### Given data

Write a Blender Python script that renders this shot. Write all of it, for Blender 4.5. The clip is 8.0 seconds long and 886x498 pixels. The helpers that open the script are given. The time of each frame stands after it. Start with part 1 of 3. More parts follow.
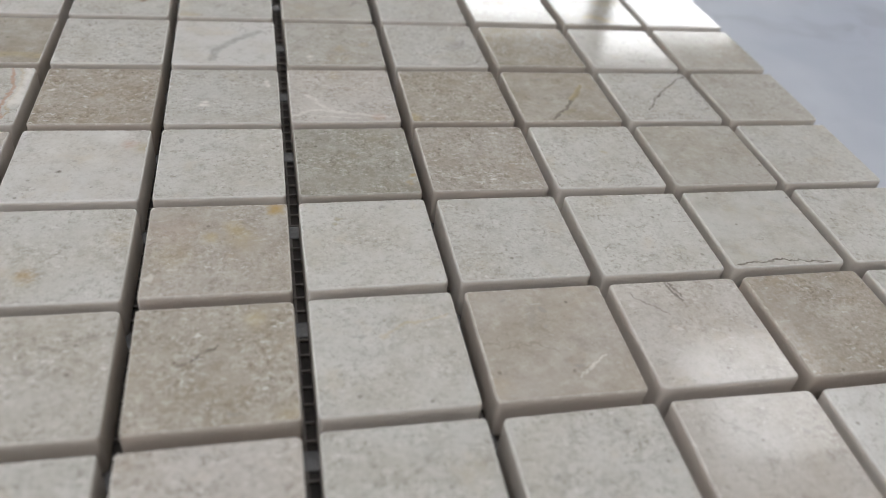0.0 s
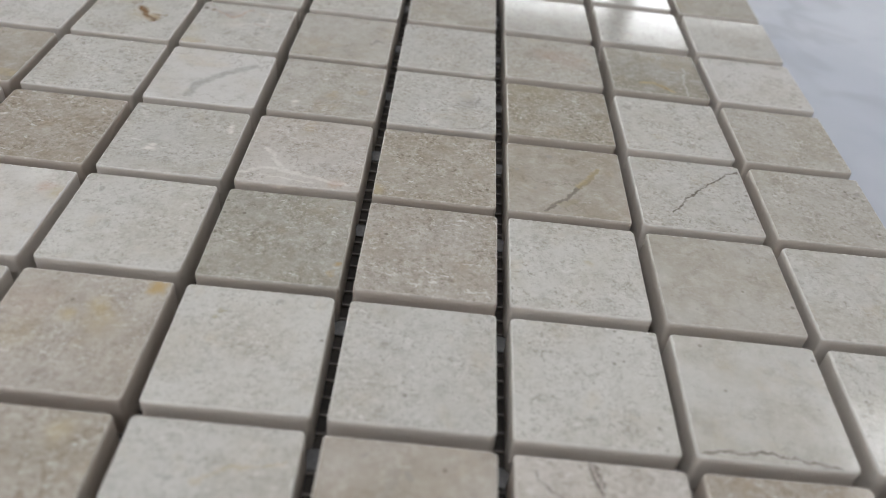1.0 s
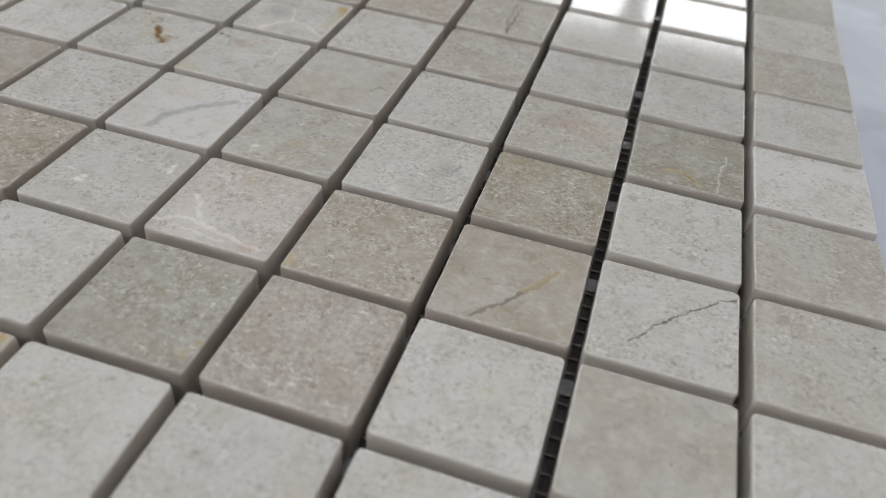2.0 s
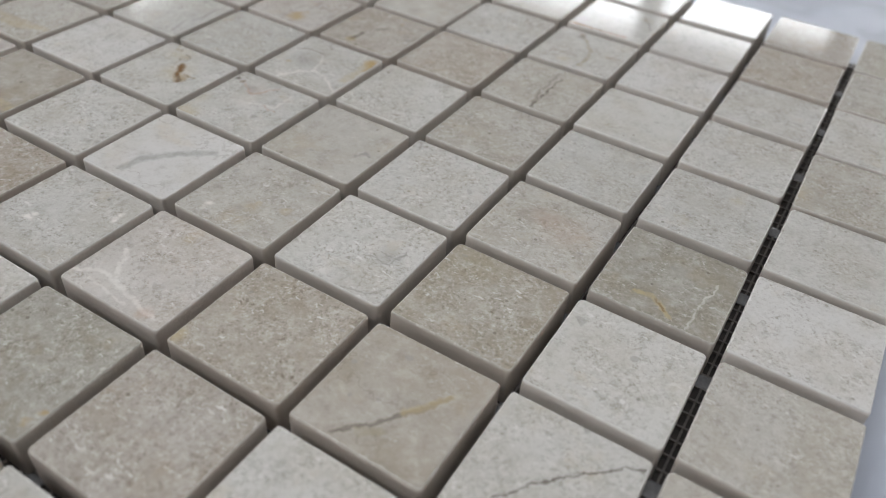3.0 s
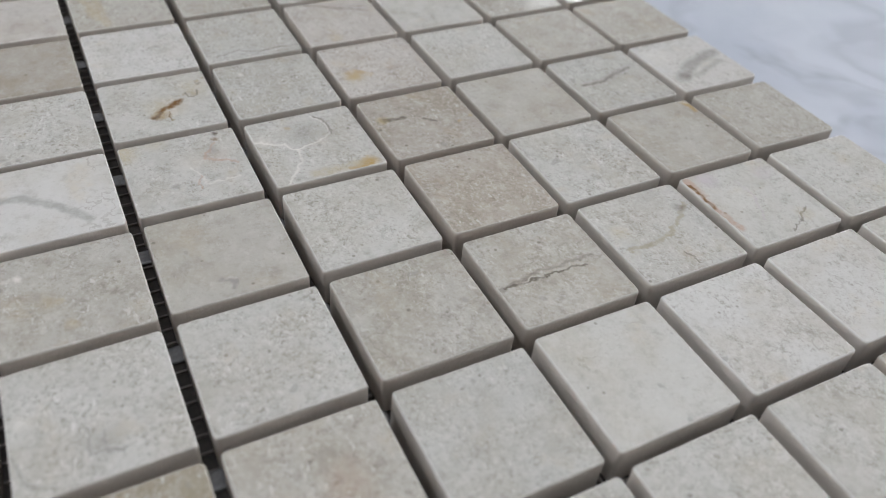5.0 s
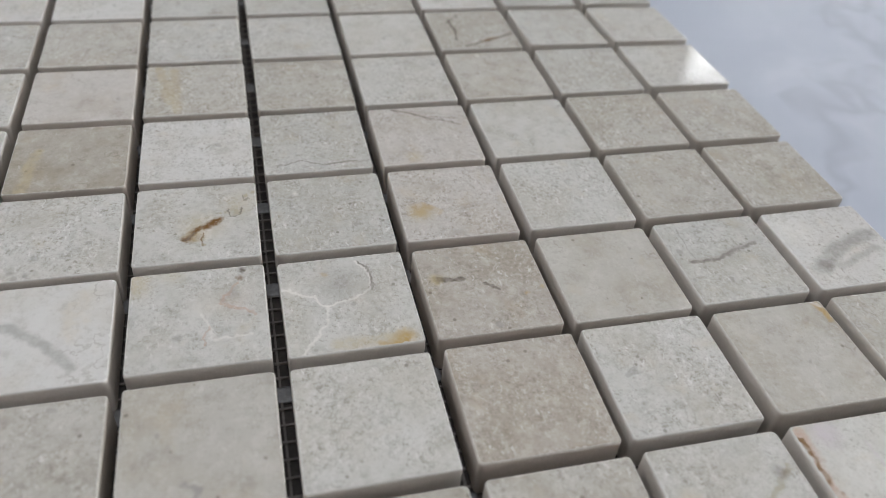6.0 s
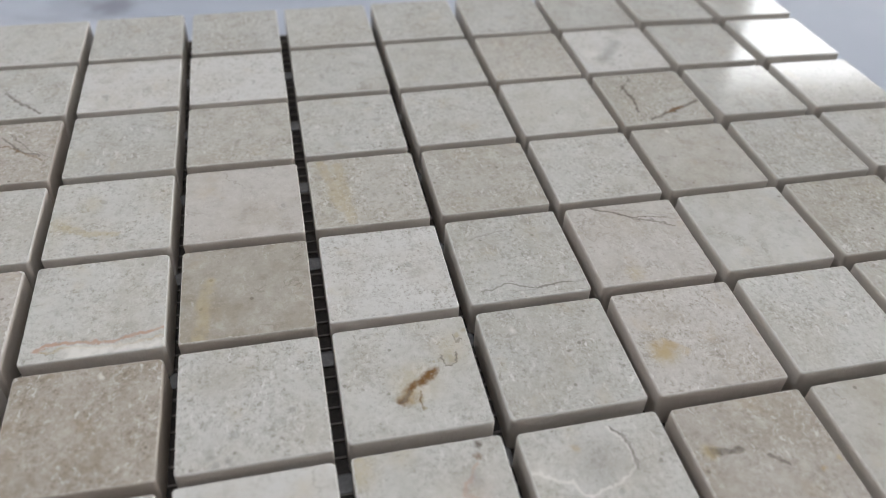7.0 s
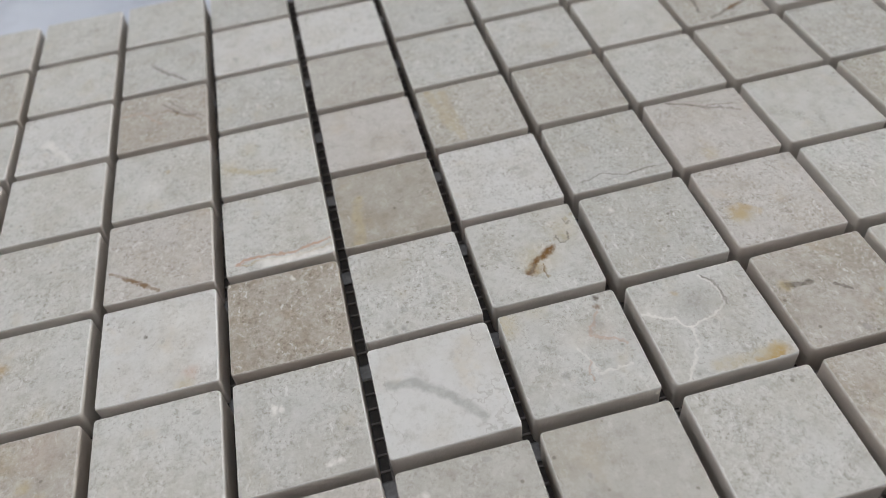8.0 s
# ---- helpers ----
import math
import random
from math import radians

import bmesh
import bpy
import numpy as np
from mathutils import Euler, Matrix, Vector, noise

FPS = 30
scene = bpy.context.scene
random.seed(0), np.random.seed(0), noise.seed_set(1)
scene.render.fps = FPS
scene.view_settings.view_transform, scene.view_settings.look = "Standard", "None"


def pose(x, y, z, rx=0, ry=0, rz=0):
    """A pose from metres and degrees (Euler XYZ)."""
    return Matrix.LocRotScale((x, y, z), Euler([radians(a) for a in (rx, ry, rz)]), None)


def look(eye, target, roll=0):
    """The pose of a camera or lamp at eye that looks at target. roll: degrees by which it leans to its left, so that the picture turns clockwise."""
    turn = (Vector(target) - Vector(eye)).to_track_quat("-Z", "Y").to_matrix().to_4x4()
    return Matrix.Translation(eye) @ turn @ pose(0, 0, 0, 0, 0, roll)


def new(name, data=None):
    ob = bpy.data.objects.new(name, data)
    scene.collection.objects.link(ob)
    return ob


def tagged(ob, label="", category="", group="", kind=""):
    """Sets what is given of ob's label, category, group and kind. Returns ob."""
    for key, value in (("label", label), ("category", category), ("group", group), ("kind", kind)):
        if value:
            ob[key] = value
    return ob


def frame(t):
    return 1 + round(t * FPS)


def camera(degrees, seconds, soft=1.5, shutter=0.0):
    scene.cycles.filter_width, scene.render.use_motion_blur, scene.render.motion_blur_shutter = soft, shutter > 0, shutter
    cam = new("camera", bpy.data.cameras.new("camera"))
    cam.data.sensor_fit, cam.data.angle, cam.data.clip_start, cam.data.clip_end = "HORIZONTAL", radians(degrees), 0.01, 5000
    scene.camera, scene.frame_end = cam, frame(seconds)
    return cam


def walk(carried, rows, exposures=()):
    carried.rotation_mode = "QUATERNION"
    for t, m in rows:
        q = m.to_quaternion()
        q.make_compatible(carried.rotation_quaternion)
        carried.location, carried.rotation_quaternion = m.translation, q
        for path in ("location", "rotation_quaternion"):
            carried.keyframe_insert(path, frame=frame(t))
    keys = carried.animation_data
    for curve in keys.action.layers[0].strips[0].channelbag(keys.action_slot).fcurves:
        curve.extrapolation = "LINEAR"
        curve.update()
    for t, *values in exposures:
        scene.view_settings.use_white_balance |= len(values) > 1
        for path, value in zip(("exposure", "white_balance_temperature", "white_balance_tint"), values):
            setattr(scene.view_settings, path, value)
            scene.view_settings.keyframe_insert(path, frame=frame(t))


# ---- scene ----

### Required task
Pictures stay out. Print the data exactly, from its first line through the line containing "from math import radians".

### Solved problem
Write a Blender Python script that renders this shot. Write all of it, for Blender 4.5. The clip is 8.0 seconds long and 886x498 pixels. The helpers that open the script are given. The time of each frame stands after it. Start with part 1 of 3. More parts follow.
0.0 s
1.0 s
2.0 s
3.0 s
5.0 s
6.0 s
7.0 s
8.0 s
# ---- helpers ----
import math
import random
from math import radians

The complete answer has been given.